Airbnb trims workforce by 25%, refocuses business on home sharing

Airbnb is the latest travel and tourism casualty in the Covid-19-led business crisis, with 1,900 staff out of a global total of 7,500 being laid off.

The decision was revealed on May 5 in an open letter by co-founder and CEO Brian Chesky, published on the Airbnb Newsroom website.

Airbnb will refocus its business on home sharing

In the letter, Chesky acknowledged that decisions on layoffs were never “off the table” and the redundancy measure had to be taken as “Airbnb’s business has been hit hard, with revenue this year forecasted to be less than half of what we earned in 2019”.

He wrote: “We are collectively living through the most harrowing crisis of our lifetime, and as it began to unfold, global travel came to a standstill.”

Despite raising US$2 billion in capital and dramatically cutting costs across the company, Chesky said two “hard truths” – uncertainty around when travel will return and how travel will be when it does return – had made it necessary for the layoffs.

“While we know Airbnb’s business will fully recover, the changes it will undergo are not temporary or short-lived. Because of this, we need to make more fundamental changes to Airbnb by reducing the size of our workforce around a more focused business strategy,” he explained.

Along with the layoffs, Airbnb will reduce its investment in activities that do not directly support the core of its host community. As such, operations on Transportation and Airbnb Studios will be suspended while investments in Hotels and Lux will be scaled back.

The company has conducted “a comprehensive review of every team member and made decisions based on critical skills, and how well those skills matched our future business needs”.

“The result is that we will have to part with teammates that we love and value. We have great people leaving Airbnb, and other companies will be lucky to have them,” he wrote, adding that efforts were made to “take care of those that are leaving”.

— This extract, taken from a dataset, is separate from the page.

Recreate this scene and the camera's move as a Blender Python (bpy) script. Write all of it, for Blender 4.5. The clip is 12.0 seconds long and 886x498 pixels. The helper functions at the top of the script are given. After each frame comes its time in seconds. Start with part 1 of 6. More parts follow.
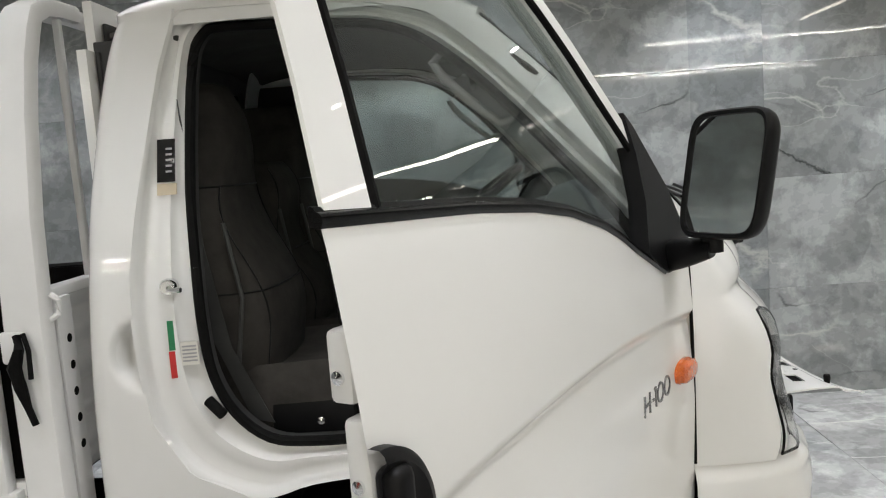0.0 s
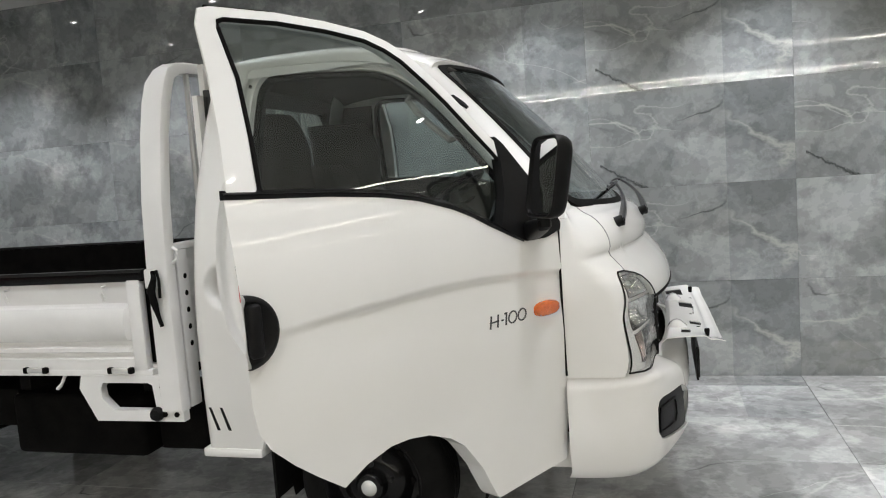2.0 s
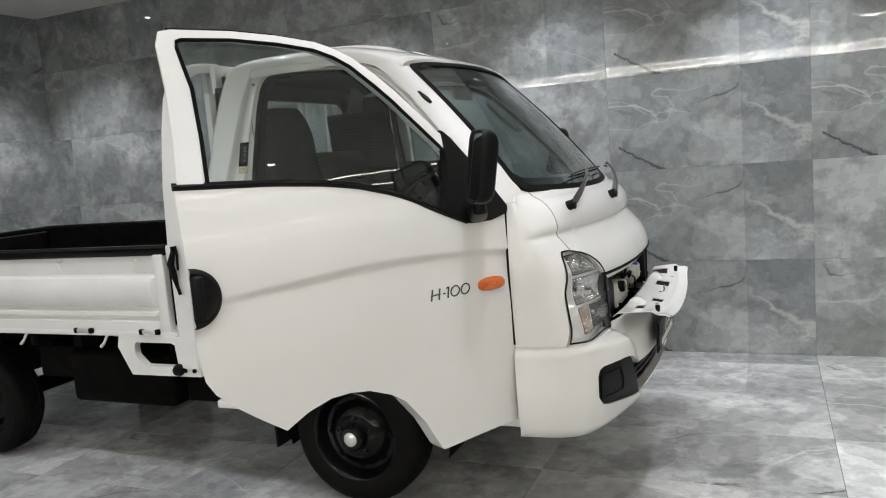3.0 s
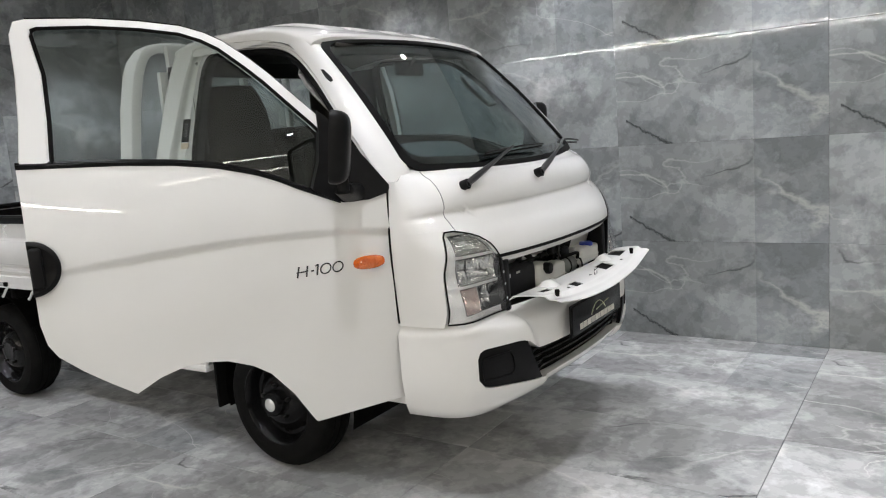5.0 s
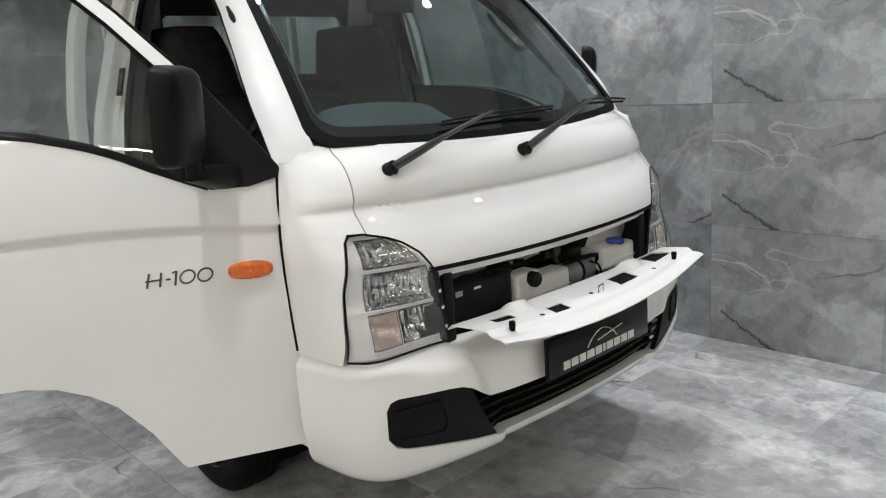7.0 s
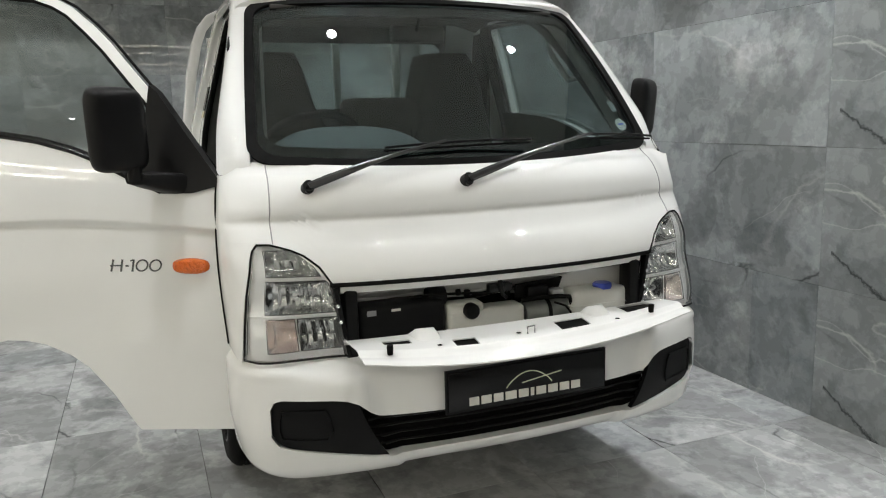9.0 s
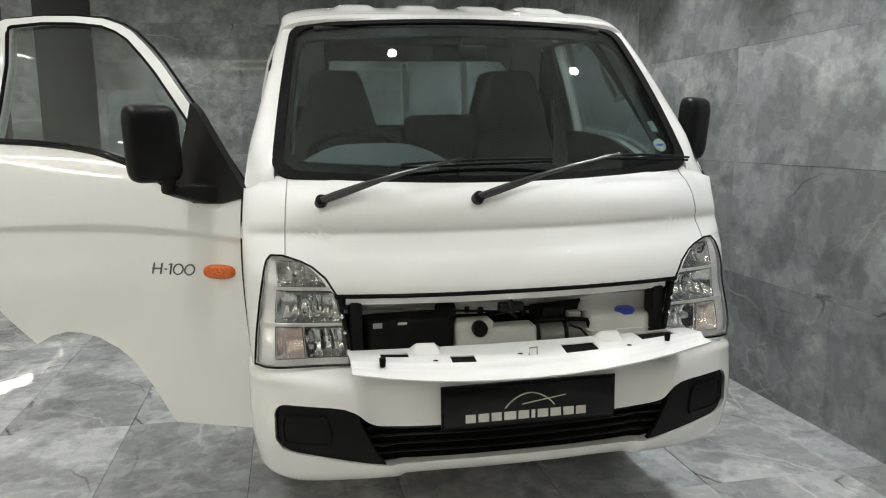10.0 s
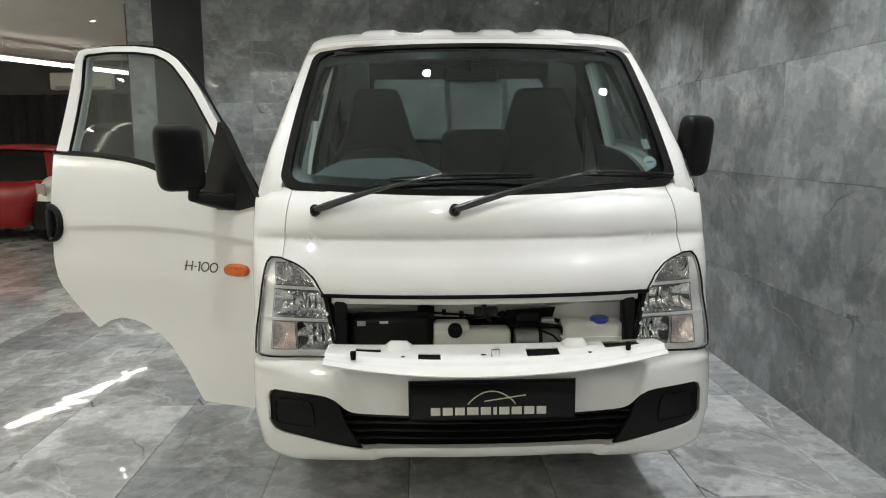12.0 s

Affected staff in the US will receive 14 weeks of base pay, plus one additional week for every year at Airbnb. Tenure will be rounded to the nearest year. Outside the US, afffected employees will receive at least 14 weeks of pay, plus tenure increases consistent with their country-specific practices.

Airbnb is also dropping the one-year cliff on equity for all staff hired in the past year so that everyone departing is a shareholder. Additionally, all departing staff is eligible for the May 25 vesting date.

The company will continue to cover affected staff’s health insurance – 12 months in the US and through the end of 2020 for staff elsewhere. Four months of mental health support through KonTerra will also be provided.

To help departing staff with new job opportunities, Airbnb will be launching a public-facing job website; creating an Alumni Placement Team with recruiters providing support to departing employees in job searches; providing four months of career services through RiseSmart, a company that specialises in career transition and job placement services; encouraging all remaining employees to opt-in to a programme to assist departing teammates find their next role; and allowing everyone leaving to keep their Apple laptops so that they can use it to find new work.

Chesky explained that with employees across 24 countries that have with their own laws and practices around employment, information around the layoff would not be immediately available.

However, he wrote that the final working day for departing employees based in the US and Canada would be May 11.